The $4.0 million promissory note was issued on February 1, 2017, to a former EAF member with interest at 7.5% and an original maturity date of February 2020. The note is guaranteed by substantially all the assets of EAF and the Company. No principal and interest payments are due until maturity.

 

 

In connection with the Financing Agreement and the Main Street Loan, amounts due under the promissory note were subordinated and extended to the earlier of March 2026 and the payment in full of the Financing Agreement and the Main Street Loan.
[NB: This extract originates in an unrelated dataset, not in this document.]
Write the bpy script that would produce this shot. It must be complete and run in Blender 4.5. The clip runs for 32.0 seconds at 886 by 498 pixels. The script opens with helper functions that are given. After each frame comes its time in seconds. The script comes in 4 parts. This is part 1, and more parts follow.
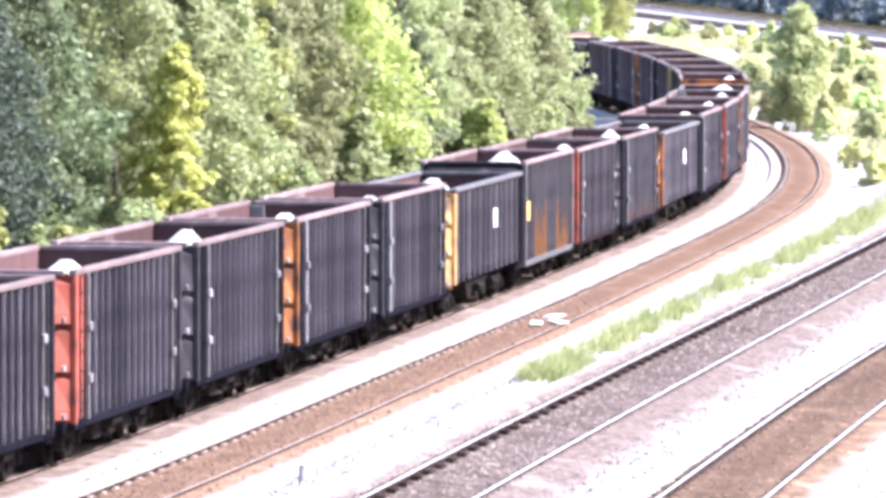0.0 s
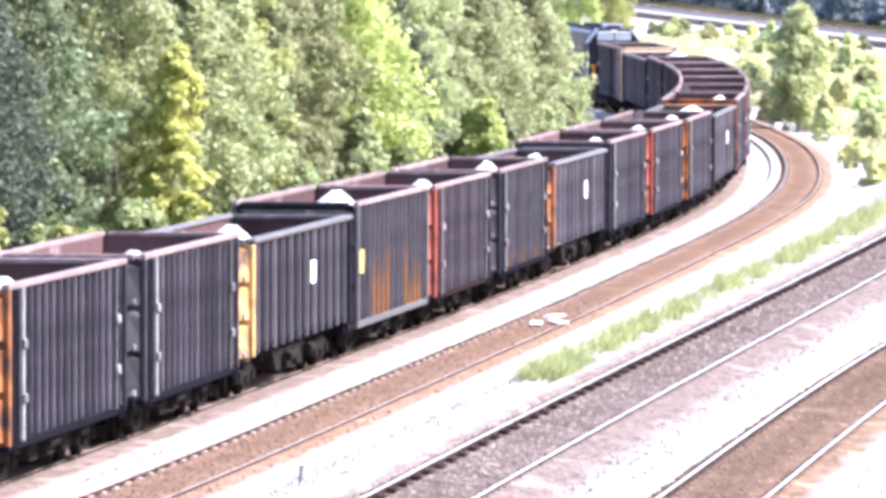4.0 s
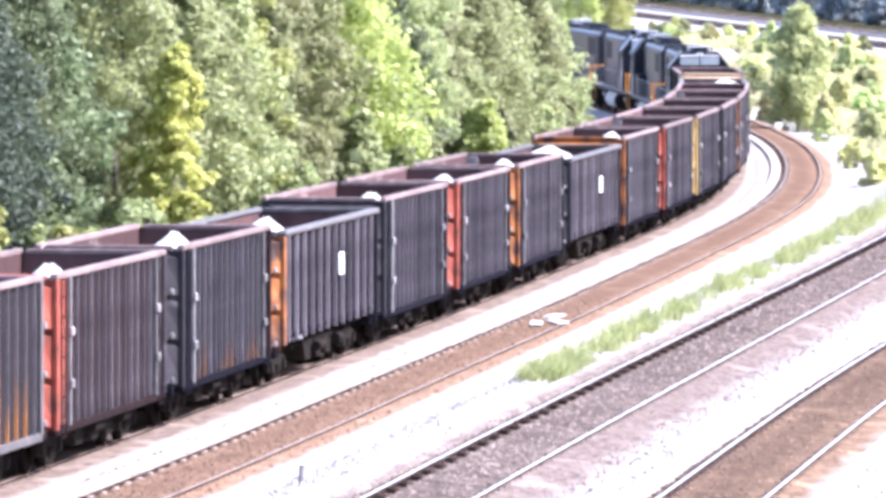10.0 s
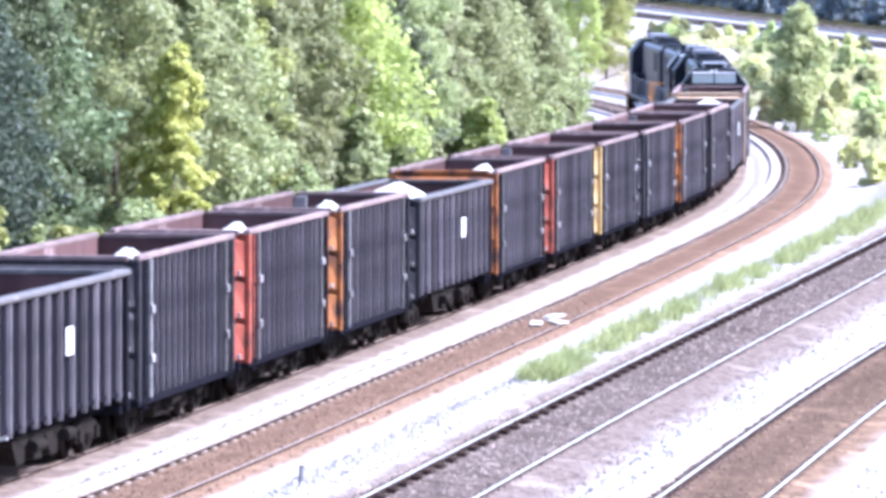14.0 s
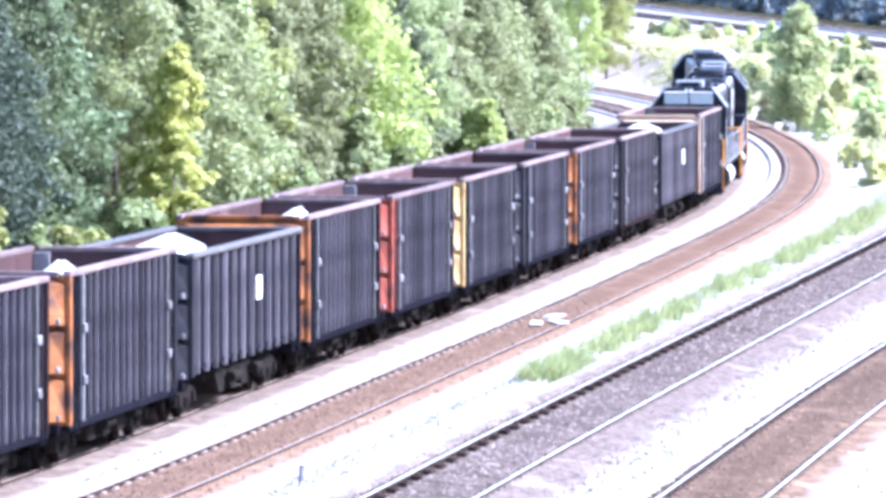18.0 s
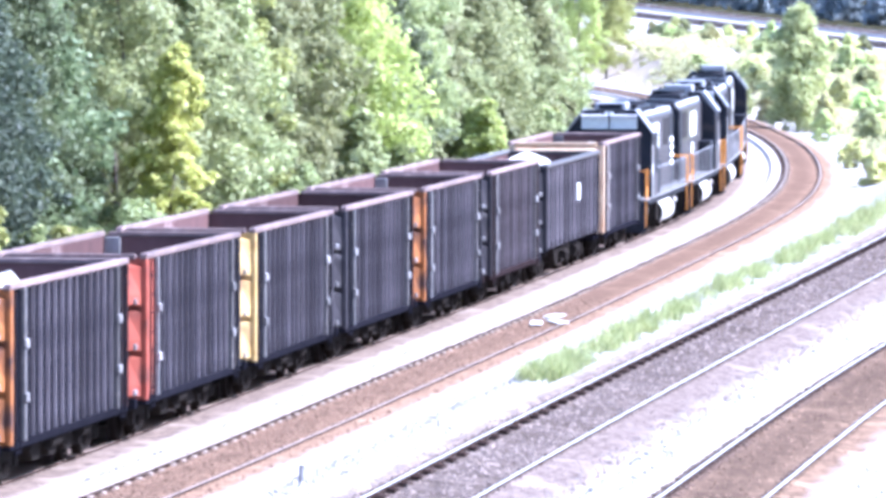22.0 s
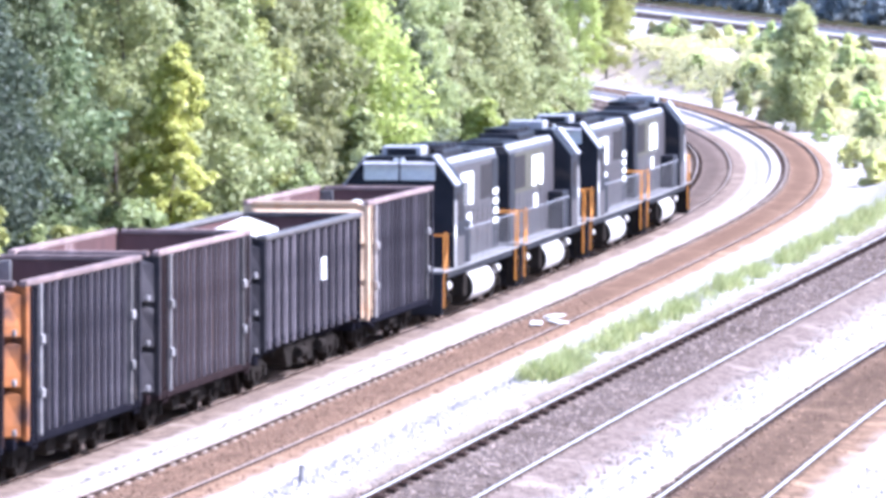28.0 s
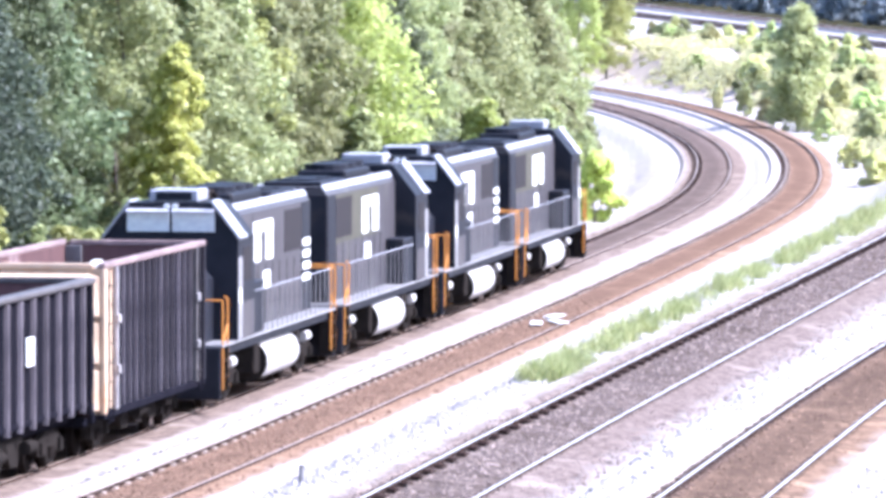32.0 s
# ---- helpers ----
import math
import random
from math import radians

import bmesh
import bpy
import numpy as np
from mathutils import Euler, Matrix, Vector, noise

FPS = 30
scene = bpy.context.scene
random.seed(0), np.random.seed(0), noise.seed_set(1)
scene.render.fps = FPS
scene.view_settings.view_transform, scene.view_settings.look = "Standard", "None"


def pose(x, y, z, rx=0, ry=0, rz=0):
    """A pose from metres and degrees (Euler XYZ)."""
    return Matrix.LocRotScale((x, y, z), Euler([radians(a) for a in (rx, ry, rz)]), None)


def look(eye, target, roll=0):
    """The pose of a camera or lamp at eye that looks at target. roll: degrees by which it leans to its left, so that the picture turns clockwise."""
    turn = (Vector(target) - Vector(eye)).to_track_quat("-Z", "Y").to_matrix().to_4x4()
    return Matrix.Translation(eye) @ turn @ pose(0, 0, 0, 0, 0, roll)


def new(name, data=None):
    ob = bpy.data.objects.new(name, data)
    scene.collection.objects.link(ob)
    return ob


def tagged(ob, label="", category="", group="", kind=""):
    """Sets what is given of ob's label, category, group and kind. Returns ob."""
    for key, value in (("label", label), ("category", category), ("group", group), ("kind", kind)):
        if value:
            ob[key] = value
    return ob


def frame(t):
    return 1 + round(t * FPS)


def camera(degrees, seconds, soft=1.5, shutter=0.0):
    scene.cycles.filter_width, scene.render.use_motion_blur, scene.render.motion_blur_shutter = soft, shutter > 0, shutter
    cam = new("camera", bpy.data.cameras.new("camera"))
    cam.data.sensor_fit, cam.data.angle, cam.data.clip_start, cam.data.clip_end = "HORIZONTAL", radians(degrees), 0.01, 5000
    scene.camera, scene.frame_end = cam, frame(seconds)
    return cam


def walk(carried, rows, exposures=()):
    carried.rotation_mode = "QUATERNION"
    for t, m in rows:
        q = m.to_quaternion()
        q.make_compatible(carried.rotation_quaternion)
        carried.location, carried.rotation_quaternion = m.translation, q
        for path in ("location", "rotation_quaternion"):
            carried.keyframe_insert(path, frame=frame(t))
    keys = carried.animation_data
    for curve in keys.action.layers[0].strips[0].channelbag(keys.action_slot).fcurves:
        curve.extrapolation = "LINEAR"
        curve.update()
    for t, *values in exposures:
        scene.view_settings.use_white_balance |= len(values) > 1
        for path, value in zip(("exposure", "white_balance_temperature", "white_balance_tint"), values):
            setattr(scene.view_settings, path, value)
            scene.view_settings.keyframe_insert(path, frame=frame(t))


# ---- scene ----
# ---- camera: it stands still, high beside the tracks ----
cam = camera(7.3048, 32.0, soft=4.0, shutter=0.5)
EYE = (0.0, 0.0, 12.2)
VIEW = look(EYE, (0.0, 100.0, 12.2 - 100.0 * math.tan(0.05509)), 0.678)
walk(cam, [(0.0, VIEW), (32.0, VIEW)], exposures=[
    (0.0, 1.67, 5720, 19), (9.0, 1.67, 5670, 20), (11.0, 1.49, 5520, 20), (13.0, 1.43, 5270, 20), (14.5, 1.53, 5120, 19), (17.0, 1.67, 4970, 18),
    (20.0, 1.72, 4970, 18), (23.0, 1.73, 5020, 19), (25.0, 1.63, 5120, 20), (28.0, 1.51, 5270, 20), (32.0, 1.49, 5320, 20)])

# ---- sky and sun ----
SUN_EL, SUN_AZ = radians(46), radians(93)   # azimuth from the +y axis, clockwise
world = bpy.data.worlds.new("sky")
scene.world = world
world.use_nodes = True
wn = world.node_tree
sky = wn.nodes.new("ShaderNodeTexSky")
sky.sky_type, sky.sun_disc = "NISHITA", False
sky.sun_elevation, sky.sun_rotation = SUN_EL, SUN_AZ
sky.air_density, sky.dust_density = 1.2, 2.5
wn.nodes["Background"].inputs["Strength"].default_value = 0.15
wn.links.new(sky.outputs[0], wn.nodes["Background"].inputs[0])
sun = new("sun", bpy.data.lights.new("sun", "SUN"))
sun.data.energy, sun.data.angle, sun.data.color = 4.6, radians(0.53), (1.0, 0.94, 0.86)
sun_from = Vector((math.sin(SUN_AZ) * math.cos(SUN_EL), math.cos(SUN_AZ) * math.cos(SUN_EL), math.sin(SUN_EL)))
sun.matrix_world = look(sun_from * 100, (0, 0, 0))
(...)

Additionally, the holder agreed not to receive, accept, or demand payment under the subordinated obligation until all obligations under the Financing Agreement have been paid in full, except that the holder may continue to receive regularly scheduled interest payments so long as holder has not been informed that an event of default has occurred and is continuing under the Financing Agreement.

 

Also in connection with the Financing Agreement and as consideration for the subordination of the promissory note and the senior promissory note described above, the Company issued a warrant to the holder to purchase an aggregate of 350,000 shares of common stock of the Company at an exercise price of $0.01 per share. The warrant is exercisable for five years from the date of issuance. The Company calculated the fair value of the warrant using the Black-Scholes option pricing model, and the portion of the fair value attributable to the promissory note was $0.3 million. As of March 31, 2022 and December 31, 2021, the remaining unamortized debt discount was $0.1 million and $0.1 million, respectively. The Company classified the $4.0 million unpaid principal balance as a current liability as of March 31, 2021 and December 31, 2021 due to the existence of one or more covenant violations. Refer to Note 12, Subsequent Events - Creditor Exchange Agreements, for discussion regarding the exchange of the promissory note for warrants and a new promissory note.

(f)
$2.5 million promissory note - stockholder

In connection with the Company's June 1, 2018 acquisition of all of the issued and outstanding shares of Thunder Ridge, this $2.5 million promissory note was issued to a stockholder, with interest at 6% (interest in the event of a default at 9%) and a maturity date of the earlier of (a) the date the Company raises $40.0 million in public or private offerings of debt or equity; (b) December 31, 2018, or (c) termination of Trey Peck’s employment with the Company by the Company without cause or by Trey Peck for good reason. The note is collateralized by all of the assets of Thunder Ridge and is also secured by the Thunder Ridge Shares (“TR Shares”). The maturity date of the promissory note has been subsequently amended to extend it to November 30, 2022. Effective with the most recent extension in August 2019, the Company paid Peck approximately $0.15 million in principal and increased the monthly principal payments to $20,000. The note calls for monthly principal payments, with all accrued and unpaid interest due and payable on the maturity date. If the Company fails to repay the amounts outstanding under the note on or before November 30, 2022, then at the option of Peck, the Company shall immediately surrender all right, title and interest in all of the outstanding shares of stock in Thunder Ridge to Peck. Refer to Note 12, Subsequent Events - Creditor Exchange Agreements, for discussion regarding the exchange of the promissory note for warrants and a new promissory note.

(g)
$6.4 million promissory note – stockholder

 

The $6.4 million promissory note was issued February 2, 2019 to a stockholder, with interest at 9% per annum and an original maturity date of August 31, 2020. The note is collateralized by all of the assets of Ursa and JB Lease. Principal and interest payments commenced June 1, 2019, with a final payment of $6.4 million due at maturity. On August 30, 2019, the note was extended to November 2022. Refer to Note 12, Subsequent Events - Creditor Exchange Agreements, for discussion regarding the exchange of the promissory note for warrants and a new promissory note.

(h)
Notes payable acquired from Ritter

 

Note payable to a related party that was assumed as a liability in the Ritter acquisition. The note has an interest rate of 7.0% and matures in December 2028.